Can you see how this whole thing developed?
Some of the Sindhi community in India knew some of the government people on the Caribbean islands of Trinidad and Jamaica. These folks got together and floated the idea that the Sindhi’s who were left without a home in India, could come to the Caribbean and start businesses. They would train and employ the local West Indians, and make their new homes in the Caribbean islands. The Caribbean island governments would provide assistance with relocation and establishing of businesses.
It worked. In fact, it worked very well. Through the mutual hard work of the Sindhi community and the West Indian community, the Caribbean islands were turned into some of the most highly developed nations in the Western Hemisphere. St. Croix is home to the Hovensa Refinery, once reported to be the largest oil refinery in the Western Hemisphere. The world-famous Cruzan Rum distillery produces some of the highest quality rum in the world. The duty-free shopping centers that provide world class shopping to cruise ships and major tourist hotels, including the development of the island tourist industries, all have their roots in this symbiotic relationship that was developed by the resourceful Sindhi and West Indian people after the Partition of India in 1947.
This booming economic development includes the huge jewelry industry that exists throughout the Caribbean islands, and why you see so many Sindhi names like Daswani, Alwani, Khiatani, Melwani, Baharani, Boolchand, Bijlani, Mahtani, Khiani, Mirpuri, Mehwani, the list could go on and on. And I apologize for anyone and everyone I could not name here in this newsletter. But those hardy Sindhi souls who were forced to leave everything behind in Sindh in 1947 and ended up in the Caribbean, have endured the unendurable, survived the un-survivable, and exceeded and triumphed where so many others would have fallen.
Fast Forward to 1994
After I lived on Sint Maarten and St.
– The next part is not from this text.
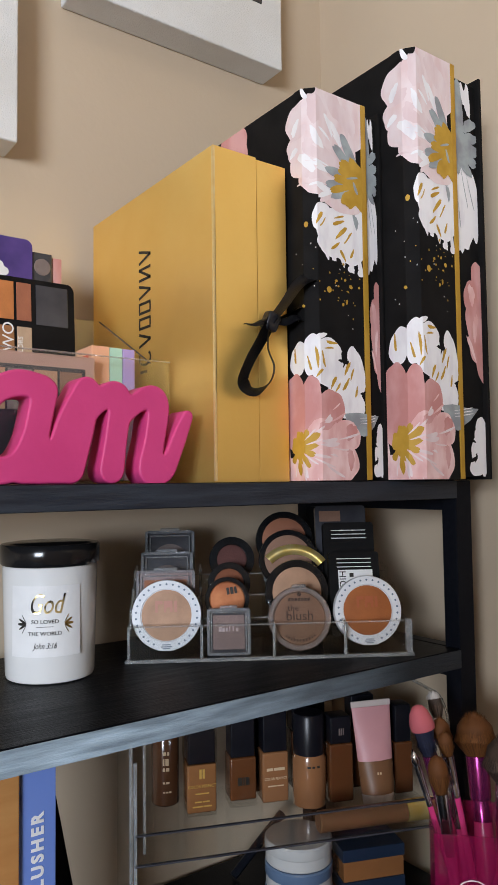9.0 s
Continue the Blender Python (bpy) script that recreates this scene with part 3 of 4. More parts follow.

Thomas for a few years, I returned to Florida and started the Caribbean Gemological Institute, which included traveling around 28 different islands each year. I spent a great deal of time with some of the finest and most professional jewelers I have known. They happen to be Sindhi.
One day, while visiting with a Sindhi friend of mine at his home in Ocho Rios, Jamaica, I spotted his grandfather checking out an old suitcase.
I was later told that despite how successful the families had become, how much they considered the Caribbean islands to be their new homes, that there were many older Sindhi grandfathers and grandmothers who kept carefully packed suitcases under their beds.
Just in case, one day…..
In Honor of my good friend, the late Gul Mahtani of Chulani Duty Free of Jamaica. In 1997 on a delayed American Airlines flight from Miami to Montego Bay I had the honor to spend a couple of hours sitting next to Mr. Mahtani. He told me the story of the Sindhi people’s misery during the Partition of India. He told me the story of the Sindhi people’s triumphs in the Caribbean islands .
It was only a couple of hours on a plane but it had a profound impact on me, as have all of the Sindhi people.